_SHORT EXERCISE:_
All of the lines below are to be printed again exactly; images are excluded from the output.

_SUPPLIED MATERIAL:_
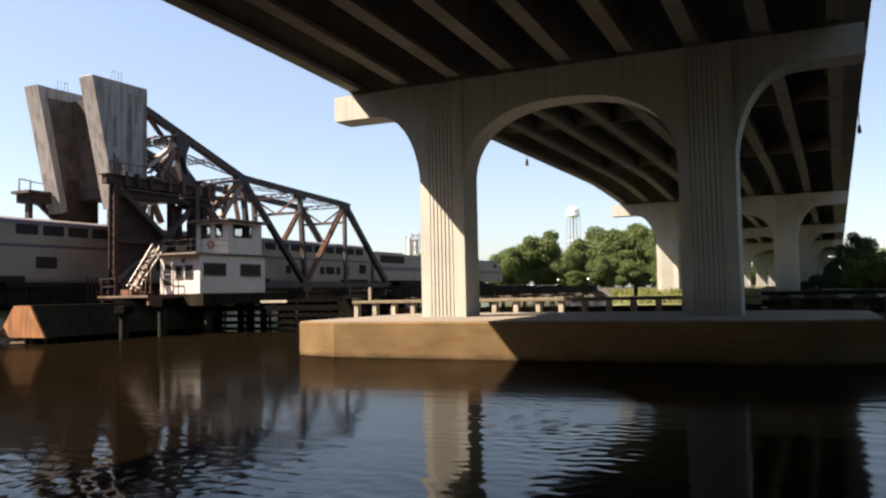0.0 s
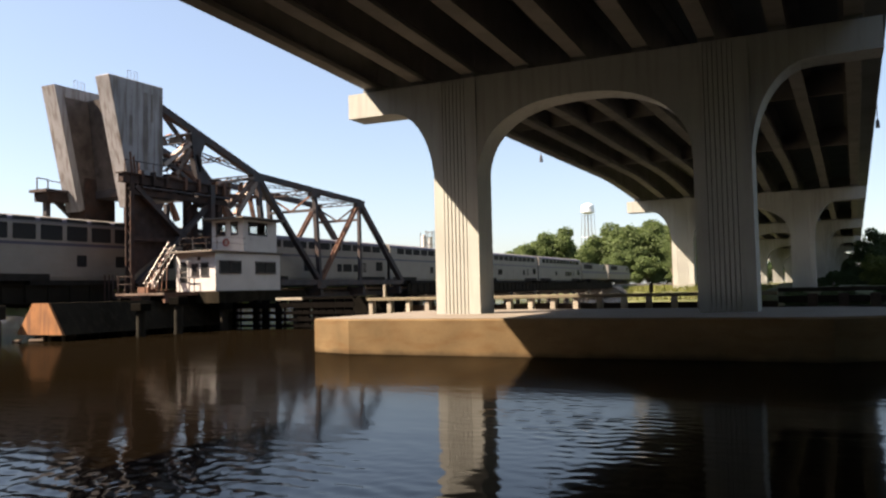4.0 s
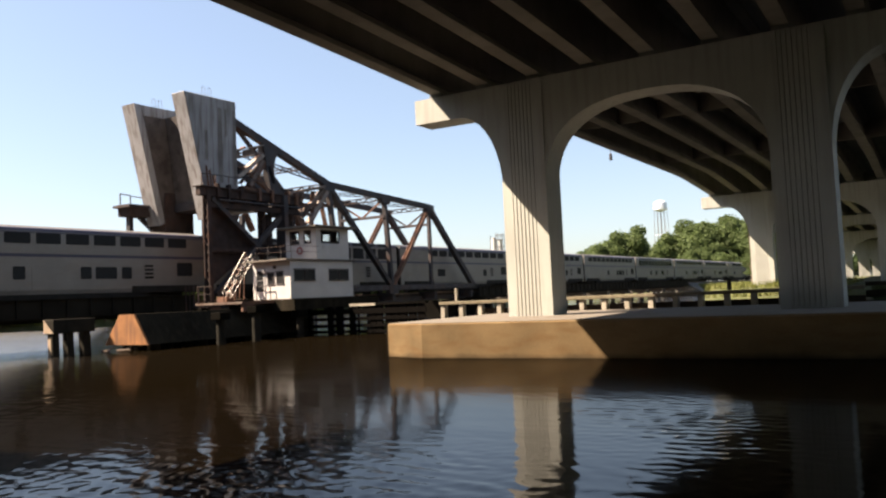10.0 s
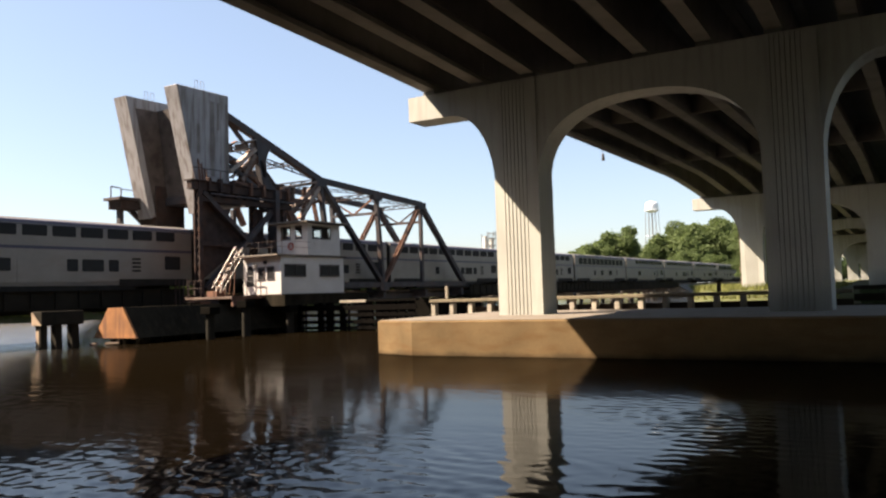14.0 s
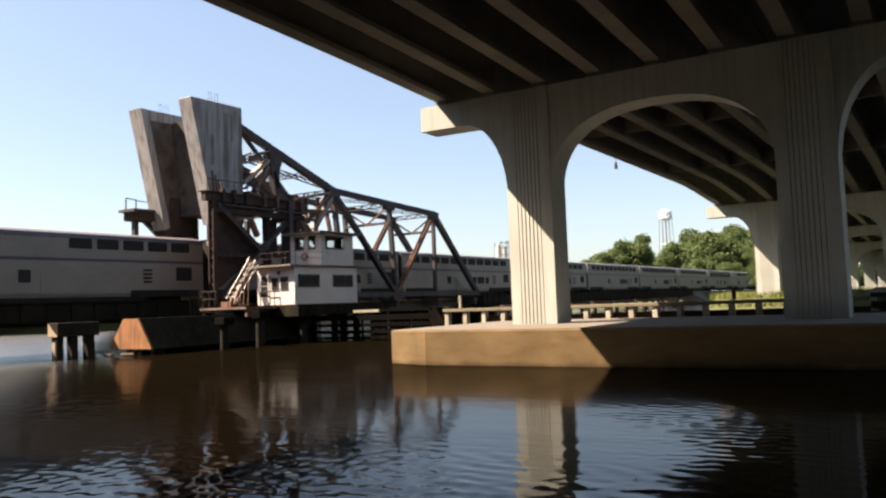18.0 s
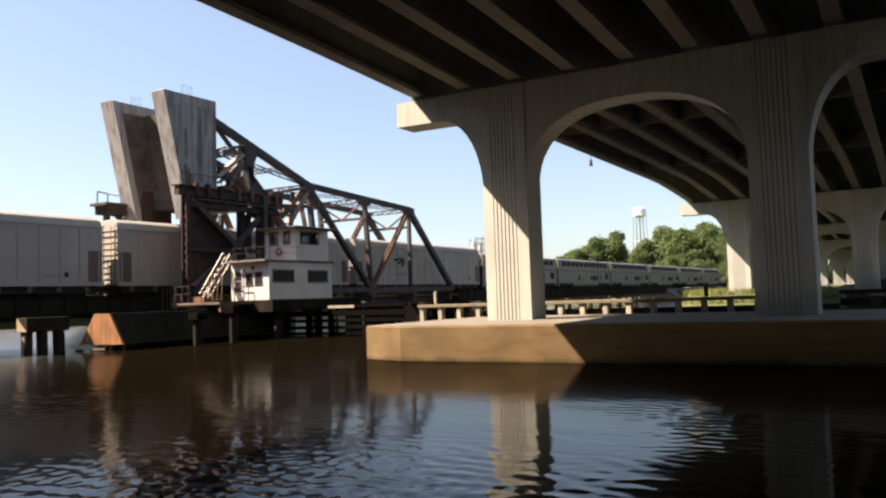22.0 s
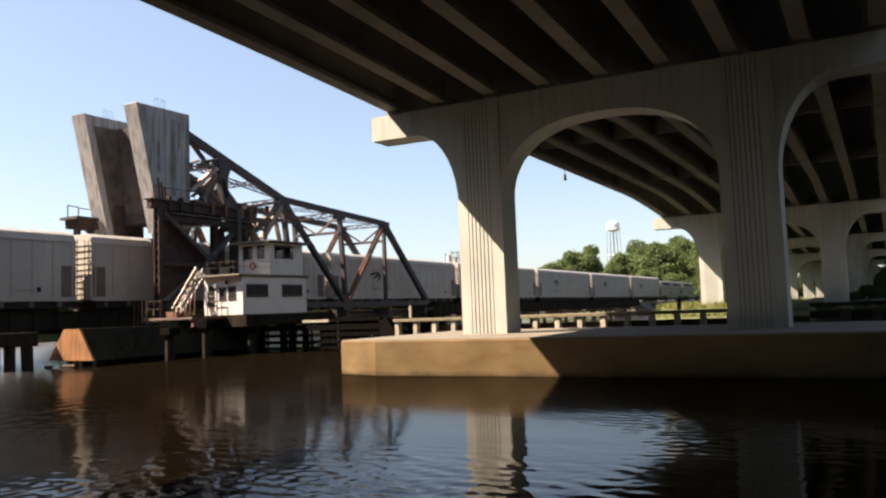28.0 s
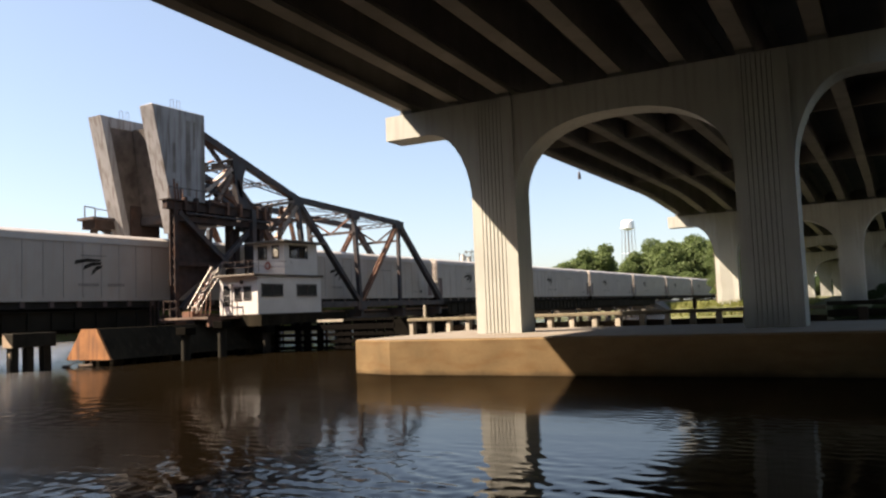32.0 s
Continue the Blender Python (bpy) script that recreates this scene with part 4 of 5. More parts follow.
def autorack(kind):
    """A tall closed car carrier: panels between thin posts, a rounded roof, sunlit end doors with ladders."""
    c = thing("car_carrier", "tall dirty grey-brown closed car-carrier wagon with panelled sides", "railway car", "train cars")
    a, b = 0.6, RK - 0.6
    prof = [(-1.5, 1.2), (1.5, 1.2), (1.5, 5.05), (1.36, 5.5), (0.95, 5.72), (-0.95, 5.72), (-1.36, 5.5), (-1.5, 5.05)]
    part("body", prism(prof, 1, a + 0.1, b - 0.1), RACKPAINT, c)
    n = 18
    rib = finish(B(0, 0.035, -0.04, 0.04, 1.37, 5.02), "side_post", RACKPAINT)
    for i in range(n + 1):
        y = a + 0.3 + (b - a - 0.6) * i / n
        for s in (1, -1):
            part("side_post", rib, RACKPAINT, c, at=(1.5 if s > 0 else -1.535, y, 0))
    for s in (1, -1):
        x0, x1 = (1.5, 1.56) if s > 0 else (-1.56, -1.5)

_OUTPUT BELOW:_
0.0 s
4.0 s
10.0 s
14.0 s
18.0 s
22.0 s
28.0 s
32.0 s
Continue the Blender Python (bpy) script that recreates this scene with part 4 of 5. More parts follow.
def autorack(kind):
    """A tall closed car carrier: panels between thin posts, a rounded roof, sunlit end doors with ladders."""
    c = thing("car_carrier", "tall dirty grey-brown closed car-carrier wagon with panelled sides", "railway car", "train cars")
    a, b = 0.6, RK - 0.6
    prof = [(-1.5, 1.2), (1.5, 1.2), (1.5, 5.05), (1.36, 5.5), (0.95, 5.72), (-0.95, 5.72), (-1.36, 5.5), (-1.5, 5.05)]
    part("body", prism(prof, 1, a + 0.1, b - 0.1), RACKPAINT, c)
    n = 18
    rib = finish(B(0, 0.035, -0.04, 0.04, 1.37, 5.02), "side_post", RACKPAINT)
    for i in range(n + 1):
        y = a + 0.3 + (b - a - 0.6) * i / n
        for s in (1, -1):
            part("side_post", rib, RACKPAINT, c, at=(1.5 if s > 0 else -1.535, y, 0))
    for s in (1, -1):
        x0, x1 = (1.5, 1.56) if s > 0 else (-1.56, -1.5)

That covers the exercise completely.